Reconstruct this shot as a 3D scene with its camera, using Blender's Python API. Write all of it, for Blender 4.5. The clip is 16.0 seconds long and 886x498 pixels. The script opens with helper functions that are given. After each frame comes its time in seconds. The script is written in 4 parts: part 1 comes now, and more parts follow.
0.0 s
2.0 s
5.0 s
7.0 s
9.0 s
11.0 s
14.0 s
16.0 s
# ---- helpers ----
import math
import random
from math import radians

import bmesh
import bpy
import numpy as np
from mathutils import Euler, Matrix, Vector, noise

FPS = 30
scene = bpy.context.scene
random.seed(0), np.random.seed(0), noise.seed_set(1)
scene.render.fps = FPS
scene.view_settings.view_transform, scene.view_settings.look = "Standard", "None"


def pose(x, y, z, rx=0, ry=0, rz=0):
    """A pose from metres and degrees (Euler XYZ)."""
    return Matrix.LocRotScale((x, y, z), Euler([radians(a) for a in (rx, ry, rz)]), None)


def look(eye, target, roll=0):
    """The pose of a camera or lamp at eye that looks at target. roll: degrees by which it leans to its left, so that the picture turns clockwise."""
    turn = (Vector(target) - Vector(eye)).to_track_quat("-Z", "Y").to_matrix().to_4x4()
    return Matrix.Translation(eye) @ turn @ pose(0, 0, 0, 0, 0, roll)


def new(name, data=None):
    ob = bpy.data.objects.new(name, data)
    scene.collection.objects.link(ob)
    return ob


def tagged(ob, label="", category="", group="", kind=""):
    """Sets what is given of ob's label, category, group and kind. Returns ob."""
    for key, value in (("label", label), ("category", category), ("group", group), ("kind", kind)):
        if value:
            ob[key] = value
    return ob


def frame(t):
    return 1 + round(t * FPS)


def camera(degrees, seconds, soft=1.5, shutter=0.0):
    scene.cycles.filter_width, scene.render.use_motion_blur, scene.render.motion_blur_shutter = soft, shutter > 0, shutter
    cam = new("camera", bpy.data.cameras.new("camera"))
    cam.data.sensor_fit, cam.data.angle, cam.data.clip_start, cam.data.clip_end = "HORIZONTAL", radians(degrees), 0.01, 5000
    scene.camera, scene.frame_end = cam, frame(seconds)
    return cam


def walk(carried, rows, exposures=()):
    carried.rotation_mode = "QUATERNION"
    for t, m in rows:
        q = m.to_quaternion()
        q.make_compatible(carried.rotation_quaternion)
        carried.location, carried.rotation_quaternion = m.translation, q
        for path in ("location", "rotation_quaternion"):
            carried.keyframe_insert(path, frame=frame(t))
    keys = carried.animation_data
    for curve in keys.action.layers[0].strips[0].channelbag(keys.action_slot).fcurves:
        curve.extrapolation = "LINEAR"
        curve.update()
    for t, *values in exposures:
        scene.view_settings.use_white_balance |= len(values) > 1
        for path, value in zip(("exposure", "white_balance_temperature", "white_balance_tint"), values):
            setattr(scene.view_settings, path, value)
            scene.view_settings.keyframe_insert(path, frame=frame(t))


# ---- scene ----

◇ ◇ ◇ ◇ ◇

Transcribe all lines as written.

▶ [Response to this exercise]
Reconstruct this shot as a 3D scene with its camera, using Blender's Python API. Write all of it, for Blender 4.5. The clip is 16.0 seconds long and 886x498 pixels. The script opens with helper functions that are given. After each frame comes its time in seconds. The script is written in 4 parts: part 1 comes now, and more parts follow.
0.0 s
2.0 s
5.0 s
7.0 s
9.0 s
11.0 s
14.0 s
16.0 s
# ---- helpers ----
import math
import random
from math import radians

import bmesh
import bpy
import numpy as np
from mathutils import Euler, Matrix, Vector, noise

FPS = 30
scene = bpy.context.scene
random.seed(0), np.random.seed(0), noise.seed_set(1)
scene.render.fps = FPS
scene.view_settings.view_transform, scene.view_settings.look = "Standard", "None"


def pose(x, y, z, rx=0, ry=0, rz=0):
    """A pose from metres and degrees (Euler XYZ)."""
    return Matrix.LocRotScale((x, y, z), Euler([radians(a) for a in (rx, ry, rz)]), None)


def look(eye, target, roll=0):
    """The pose of a camera or lamp at eye that looks at target. roll: degrees by which it leans to its left, so that the picture turns clockwise."""
    turn = (Vector(target) - Vector(eye)).to_track_quat("-Z", "Y").to_matrix().to_4x4()
    return Matrix.Translation(eye) @ turn @ pose(0, 0, 0, 0, 0, roll)


def new(name, data=None):
    ob = bpy.data.objects.new(name, data)
    scene.collection.objects.link(ob)
    return ob


def tagged(ob, label="", category="", group="", kind=""):
    """Sets what is given of ob's label, category, group and kind. Returns ob."""
    for key, value in (("label", label), ("category", category), ("group", group), ("kind", kind)):
        if value:
            ob[key] = value
    return ob


def frame(t):
    return 1 + round(t * FPS)


def camera(degrees, seconds, soft=1.5, shutter=0.0):
    scene.cycles.filter_width, scene.render.use_motion_blur, scene.render.motion_blur_shutter = soft, shutter > 0, shutter
    cam = new("camera", bpy.data.cameras.new("camera"))
    cam.data.sensor_fit, cam.data.angle, cam.data.clip_start, cam.data.clip_end = "HORIZONTAL", radians(degrees), 0.01, 5000
    scene.camera, scene.frame_end = cam, frame(seconds)
    return cam


def walk(carried, rows, exposures=()):
    carried.rotation_mode = "QUATERNION"
    for t, m in rows:
        q = m.to_quaternion()
        q.make_compatible(carried.rotation_quaternion)
        carried.location, carried.rotation_quaternion = m.translation, q
        for path in ("location", "rotation_quaternion"):
            carried.keyframe_insert(path, frame=frame(t))
    keys = carried.animation_data
    for curve in keys.action.layers[0].strips[0].channelbag(keys.action_slot).fcurves:
        curve.extrapolation = "LINEAR"
        curve.update()
    for t, *values in exposures:
        scene.view_settings.use_white_balance |= len(values) > 1
        for path, value in zip(("exposure", "white_balance_temperature", "white_balance_tint"), values):
            setattr(scene.view_settings, path, value)
            scene.view_settings.keyframe_insert(path, frame=frame(t))


# ---- scene ----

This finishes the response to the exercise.